L’idée de révolution renvoie à celle de la table rase. « Du passé faisons table rase » chante l’Internationale. Or, on ne fait jamais table rase du passé, tout simplement parce que celui-ci est massivement là dans le présent, non seulement d’un point de vue matériel, mais aussi dans la structure psychique des individus et dans leur comportement.
Comment alors changer la société si les individus qui doivent la changer sont eux-mêmes le produit de cette société ? De multiples réponses ont été données à cette question qui vont de l’éducation - mais qui éduquera les éducateurs, demande Marx dans les thèses sur Feuerbach ? – au rôle du parti d’avant-garde porteur de la vérité du « socialisme scientifique ». Marx donne un début de réponse dans la troisième thèse sur Feuerbach que l’on peut résumer ainsi : les individus se transforment en transformant les circonstances dans lesquelles ils se trouvent.
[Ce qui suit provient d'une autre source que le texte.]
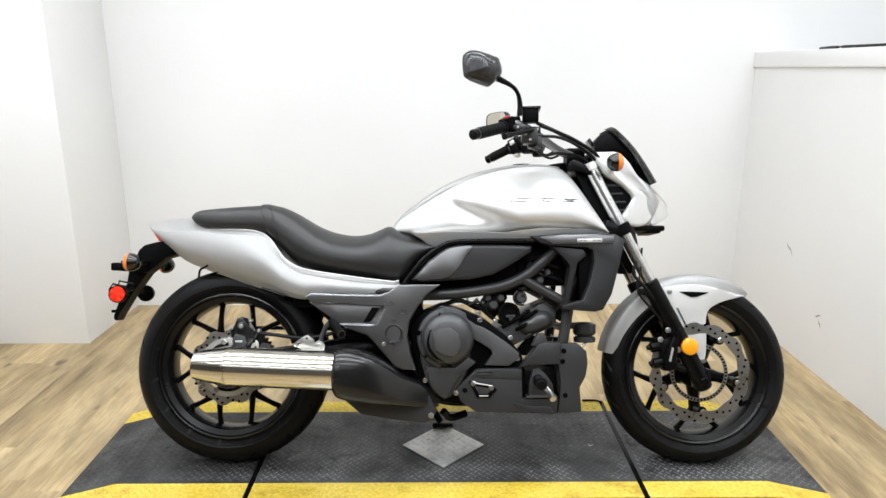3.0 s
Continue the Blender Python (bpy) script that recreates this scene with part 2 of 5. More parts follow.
def spline(points, per=6, closed=False):
    """A smooth line through the points."""
    p = [Vector(q) for q in points]
    n, out = len(p), []
    for i in range(n if closed else n - 1):
        a, b = p[i], p[(i + 1) % n]
        z = p[i - 1] if (closed or i > 0) else a * 2 - b
        c = p[(i + 2) % n] if (closed or i + 2 < n) else b * 2 - a
        for k in range(per):
            t = k / per
            out.append(0.5 * ((2 * a) + (b - z) * t + (2 * z - 5 * a + 4 * b - c) * t * t + (3 * a - z - 3 * b + c) * t ** 3))
    if not closed:
        out.append(p[-1])
    return out


def rings(bm, loops, closed=True, caps=True):
    """Skins a row of loops with the same number of points."""
    rows = [[bm.verts.new(p) for p in loop] for loop in loops]
    n = len(rows[0])
    for a, b in zip(rows, rows[1:]):
        for i in range(n if closed else n - 1):
            j = (i + 1) % n
            bm.faces.new((a[i], a[j], b[j], b[i]))
    if caps and closed:
        bm.faces.new(rows[0][::-1])
        bm.faces.new(rows[-1])
    return bm


def tube(bm, points, radius, per=6, seg=12, flat=1.0, smooth=True, up=(0, 1, 0)):
    """A round or flattened bar along a line; radius: one number, or one for each point."""
    radii = radius if isinstance(radius, (list, tuple)) else [radius] * len(points)
    line = spline([(*p, ) for p in points], per) if smooth and len(points) > 2 else [Vector(p) for p in points]
    steps = np.linspace(0, len(points) - 1, len(line))
    rad = np.interp(steps, range(len(points)), radii).tolist()
    loops = []
    for i, p in enumerate(line):
        d = (line[min(i + 1, len(line) - 1)] - line[max(i - 1, 0)]).normalized()
        side = d.cross(Vector(up))
        side = side.normalized() if side.length > 1e-4 else d.orthogonal().normalized()
        top = side.cross(d).normalized()
        loops.append([p + rad[i] * (math.cos(a) * side + flat * math.sin(a) * top) for a in np.linspace(0, 2 * math.pi, seg, endpoint=False).tolist()])
    return rings(bm, loops)


def lathe(bm, profile, centre, axis="v", seg=48, groove=None, closed=False):
    """Turns (radius, along) pairs about an axis through centre: v across, u along, w up."""
    base = {"v": (Vector((1, 0, 0)), Vector((0, 0, 1)), Vector((0, 1, 0))), "u": (Vector((0, 1, 0)), Vector((0, 0, 1)), Vector((1, 0, 0))),
            "w": (Vector((1, 0, 0)), Vector((0, 1, 0)), Vector((0, 0, 1)))}[axis] if isinstance(axis, str) else axis
    c = Vector(centre)
    loops = []
    for k in range(seg):
        a = 2 * math.pi * k / seg
        d = math.cos(a) * base[0] + math.sin(a) * base[1]
        loops.append([c + d * (r - (groove(a, h) if groove else 0)) + base[2] * h for r, h in profile])
    rows = [[bm.verts.new(p) for p in loop] for loop in loops]
    n = len(profile)
    for k in range(seg):
        a, b = rows[k], rows[(k + 1) % seg]
        for i in range(n if closed else n - 1):
            j = (i + 1) % n
            bm.faces.new((a[i], a[j], b[j], b[i]))
    bmesh.ops.remove_doubles(bm, verts=[v for row in rows for v in row], dist=1e-6)
    return bm


def axes(direction):
    d = Vector(direction).normalized()
    a = d.orthogonal().normalized()
    return (a, d.cross(a), d)


def rod(bm, a, b, radius, seg=14, bevel=0.002):
    """A straight pin with softened ends."""
    a, b = Vector(a), Vector(b)
    n = (b - a).length
    e = min(bevel, n * 0.3, radius * 0.5)
    return lathe(bm, [(0, 0), (radius - e, 0), (radius, e), (radius, n - e), (radius - e, n), (0, n)], a, axes(b - a), seg)


def panel(bm, outline, v0, v1, bevel=0.004, per=0, segments=2, bulge=0.0):
    """A plate with softened rims, cut to an outline of (u, w) and reaching from v0 to v1."""
    pts = [Vector((p[0], 0, p[1])) for p in outline]
    if per:
        pts = spline(pts, per, True)
    face = bm.faces.new([bm.verts.new((p.x, v0, p.z)) for p in pts])
    out = bmesh.ops.extrude_face_region(bm, geom=[face])
    far = [g for g in out["geom"] if isinstance(g, bmesh.types.BMVert)]
    for v in far:
        v.co.y = v1
    caps = [f for f in bm.faces if all(abs(v.co.y - v1) < 1e-7 for v in f.verts) and f in out["geom"]]
    if bevel:
        edges = list({e for f in caps for e in f.edges})
        bmesh.ops.bevel(bm, geom=edges, offset=bevel, segments=segments, affect="EDGES", profile=0.6)
    bmesh.ops.triangulate(bm, faces=[f for f in bm.faces if len(f.verts) > 4])
    return bm


def pillow(bm, outline, v0, v1, rise, per=5, centre=None, flat=0.0):
    """A bulging cover over an outline round a centre: the rim at v1, the middle rise further out."""
    pts = spline([Vector((p[0], 0, p[1])) for p in outline], per, True)
    mid = Vector((centre[0], 0, centre[1])) if centre else sum(pts, Vector()) / len(pts)
    levels = [(1.0, v0), (1.0, v1)]
    for s in (0.985, 0.955, 0.90, 0.8, 0.65, 0.48, 0.3, 0.12):
        levels.append((s, v1 + rise * (1 - max(s, flat) ** 2.6) / (1 - flat ** 2.6) if s > flat else v1 + rise))
    loops = [[Vector((mid.x + (p.x - mid.x) * s, h, mid.z + (p.z - mid.z) * s)) for p in pts] for s, h in levels]
    return rings(bm, loops)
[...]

La prise de conscience de la crise écologique transforme la vision du futur. Il faut en particulier abandonner la promesse d’une société d’abondance de biens matériels, « chacun puisera librement selon ses besoins » disait Lénine dans L’État et la révolution. Cette société d’abondance serait permise par le développement illimité des forces productives qui seraient à l’heure actuelle entravées par les rapports de production capitaliste. Outre son caractère utopique, une telle conception est aujourd’hui intenable pour des raisons écologiques. La société devra faire des choix, ce qui suppose des débats contradictoires, des conflits, et une méthode pour les résoudre, la démocratie, conçue comme la participation de toutes et tous à tout pouvoir existant dans la société, qui devient le moyen et la fin de l’action politique émancipatrice.